→ **WHAT NEEDS TO BE DONE**
Exactly as written, quote every line that follows, skipping the images.

→ **PROVIDED DATA**
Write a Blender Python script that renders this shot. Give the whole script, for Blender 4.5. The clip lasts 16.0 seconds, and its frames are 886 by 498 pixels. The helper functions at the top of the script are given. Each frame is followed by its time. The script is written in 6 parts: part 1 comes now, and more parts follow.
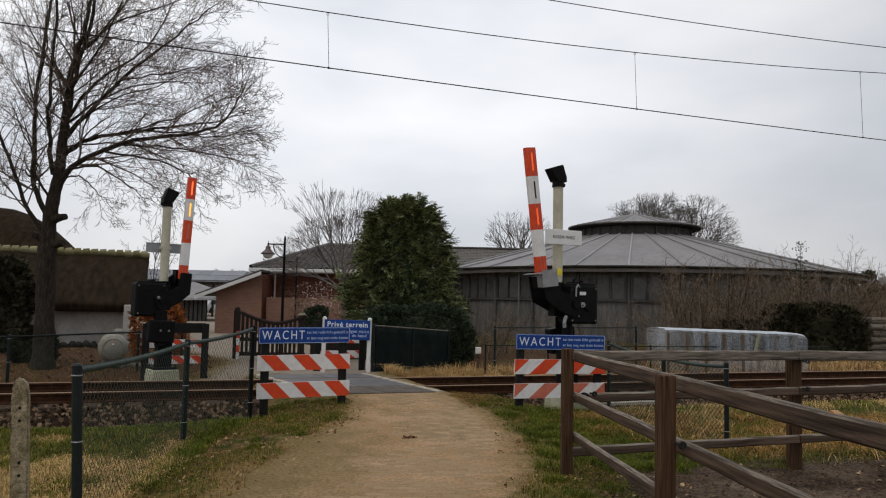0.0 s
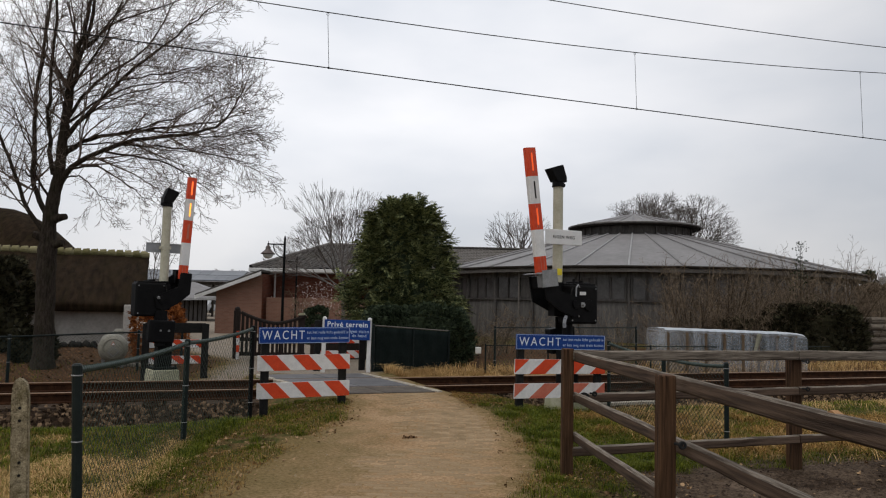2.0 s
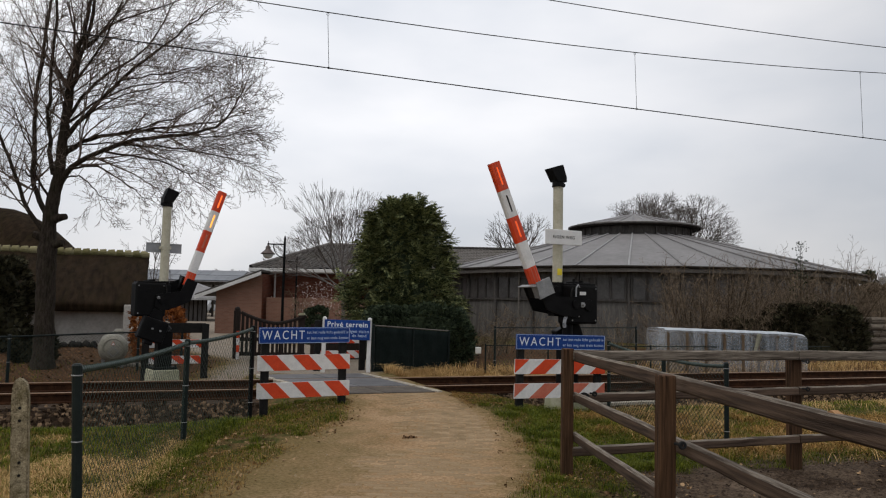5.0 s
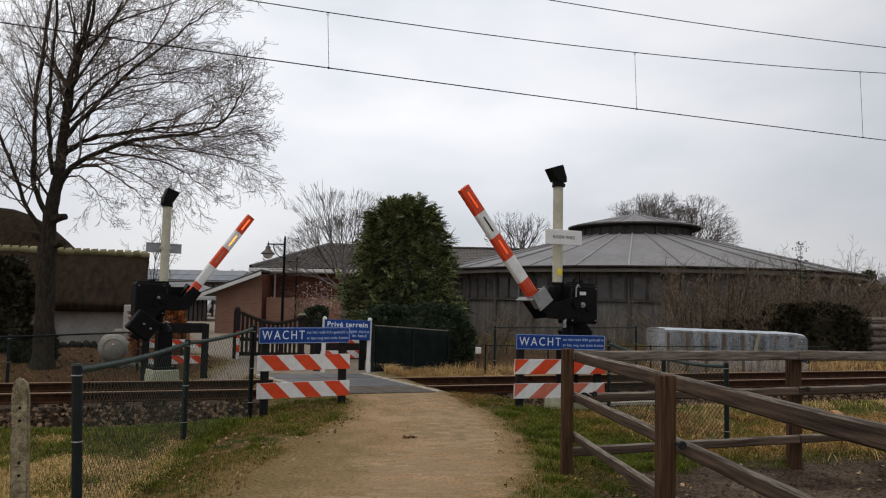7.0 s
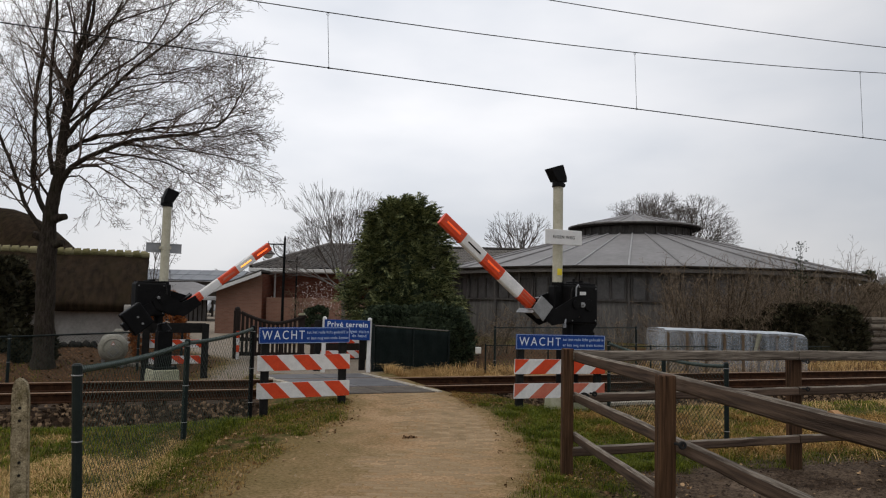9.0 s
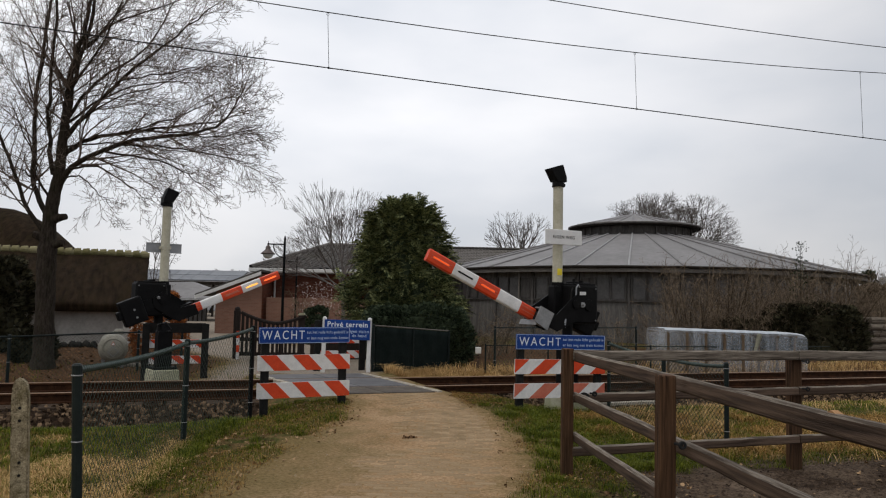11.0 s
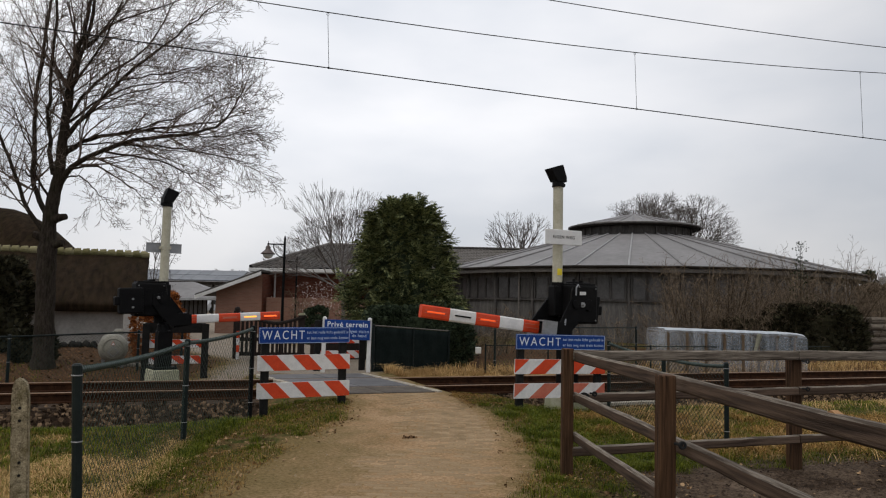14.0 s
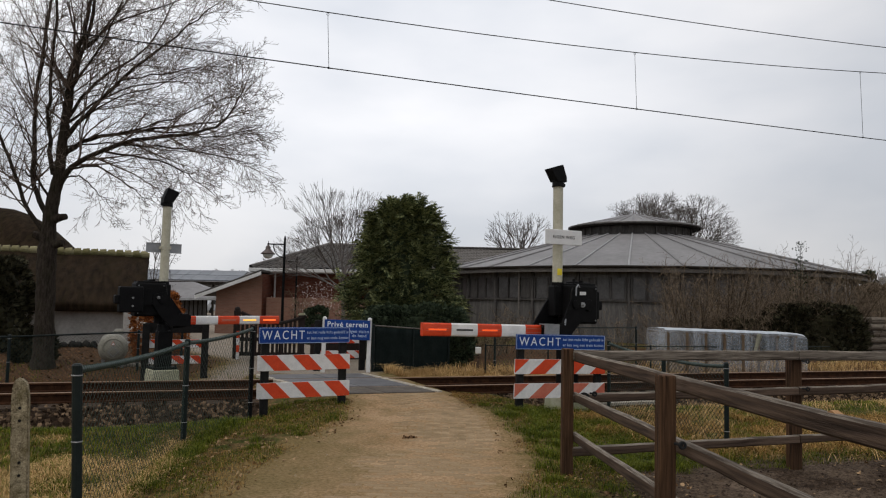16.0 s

→ **FINISHED ANSWER**
Write a Blender Python script that renders this shot. Give the whole script, for Blender 4.5. The clip lasts 16.0 seconds, and its frames are 886 by 498 pixels. The helper functions at the top of the script are given. Each frame is followed by its time. The script is written in 6 parts: part 1 comes now, and more parts follow.
0.0 s
2.0 s
5.0 s
7.0 s
9.0 s
11.0 s
14.0 s
16.0 s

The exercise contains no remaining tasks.